REQUIREMENTS
Make an exact copy of the data below, leaving out every picture.

MATERIAL PROVIDED

— Start —

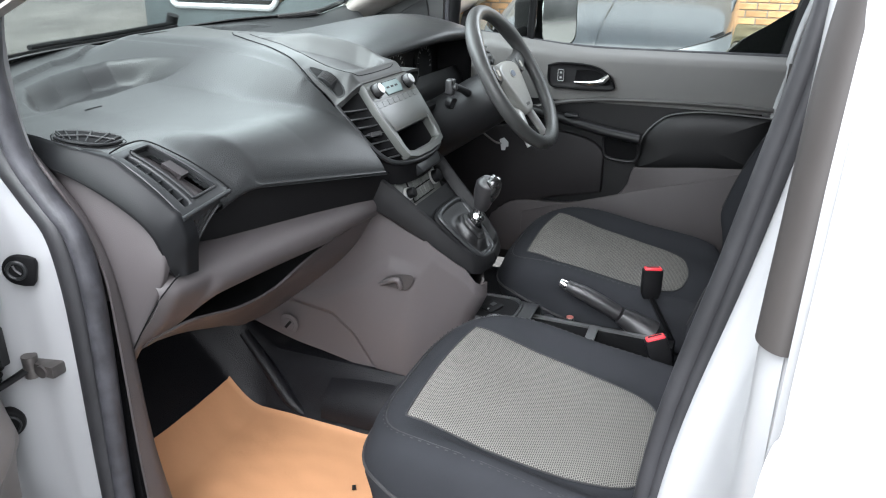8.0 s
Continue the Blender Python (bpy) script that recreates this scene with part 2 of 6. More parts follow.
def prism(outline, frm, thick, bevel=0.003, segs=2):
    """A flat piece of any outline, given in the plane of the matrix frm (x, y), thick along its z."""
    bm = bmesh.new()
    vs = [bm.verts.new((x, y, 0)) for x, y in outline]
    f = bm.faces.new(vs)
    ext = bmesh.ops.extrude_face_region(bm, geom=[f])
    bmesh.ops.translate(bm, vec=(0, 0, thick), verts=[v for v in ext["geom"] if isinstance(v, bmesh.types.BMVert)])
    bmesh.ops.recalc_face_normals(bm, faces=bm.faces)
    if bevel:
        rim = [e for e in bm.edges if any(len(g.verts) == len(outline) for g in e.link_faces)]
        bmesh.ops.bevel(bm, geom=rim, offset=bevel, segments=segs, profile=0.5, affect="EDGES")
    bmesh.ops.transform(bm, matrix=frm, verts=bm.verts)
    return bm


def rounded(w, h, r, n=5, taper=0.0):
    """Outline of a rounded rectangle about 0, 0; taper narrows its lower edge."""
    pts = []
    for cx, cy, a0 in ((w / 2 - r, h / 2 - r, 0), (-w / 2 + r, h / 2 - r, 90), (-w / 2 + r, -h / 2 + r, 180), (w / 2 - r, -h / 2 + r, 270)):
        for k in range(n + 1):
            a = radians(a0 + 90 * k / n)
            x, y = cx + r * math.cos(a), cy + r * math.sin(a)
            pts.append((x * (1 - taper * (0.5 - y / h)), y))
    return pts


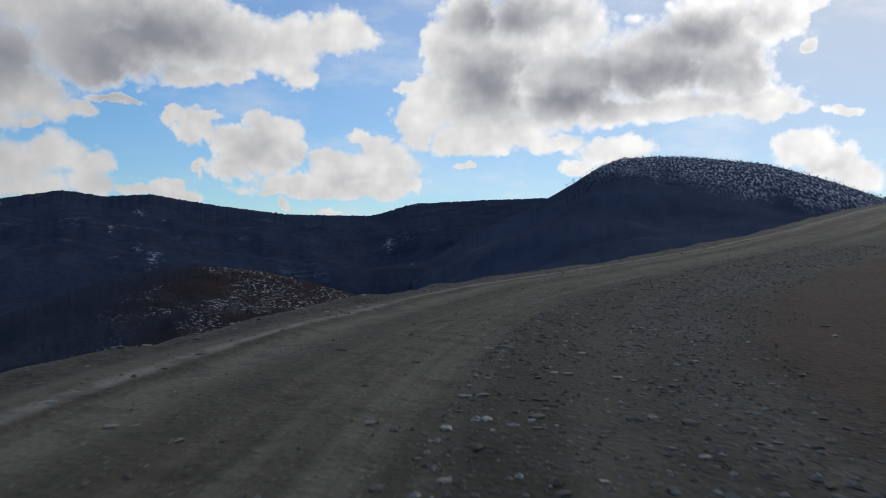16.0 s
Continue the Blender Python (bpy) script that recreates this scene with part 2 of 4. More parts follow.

— End —

RESPONSE TO THE EXERCISE
8.0 s
Continue the Blender Python (bpy) script that recreates this scene with part 2 of 6. More parts follow.
def prism(outline, frm, thick, bevel=0.003, segs=2):
    """A flat piece of any outline, given in the plane of the matrix frm (x, y), thick along its z."""
    bm = bmesh.new()
    vs = [bm.verts.new((x, y, 0)) for x, y in outline]
    f = bm.faces.new(vs)
    ext = bmesh.ops.extrude_face_region(bm, geom=[f])
    bmesh.ops.translate(bm, vec=(0, 0, thick), verts=[v for v in ext["geom"] if isinstance(v, bmesh.types.BMVert)])
    bmesh.ops.recalc_face_normals(bm, faces=bm.faces)
    if bevel:
        rim = [e for e in bm.edges if any(len(g.verts) == len(outline) for g in e.link_faces)]
        bmesh.ops.bevel(bm, geom=rim, offset=bevel, segments=segs, profile=0.5, affect="EDGES")
    bmesh.ops.transform(bm, matrix=frm, verts=bm.verts)
    return bm


def rounded(w, h, r, n=5, taper=0.0):
    """Outline of a rounded rectangle about 0, 0; taper narrows its lower edge."""
    pts = []
    for cx, cy, a0 in ((w / 2 - r, h / 2 - r, 0), (-w / 2 + r, h / 2 - r, 90), (-w / 2 + r, -h / 2 + r, 180), (w / 2 - r, -h / 2 + r, 270)):
        for k in range(n + 1):
            a = radians(a0 + 90 * k / n)
            x, y = cx + r * math.cos(a), cy + r * math.sin(a)
            pts.append((x * (1 - taper * (0.5 - y / h)), y))
    return pts


16.0 s
Continue the Blender Python (bpy) script that recreates this scene with part 2 of 4. More parts follow.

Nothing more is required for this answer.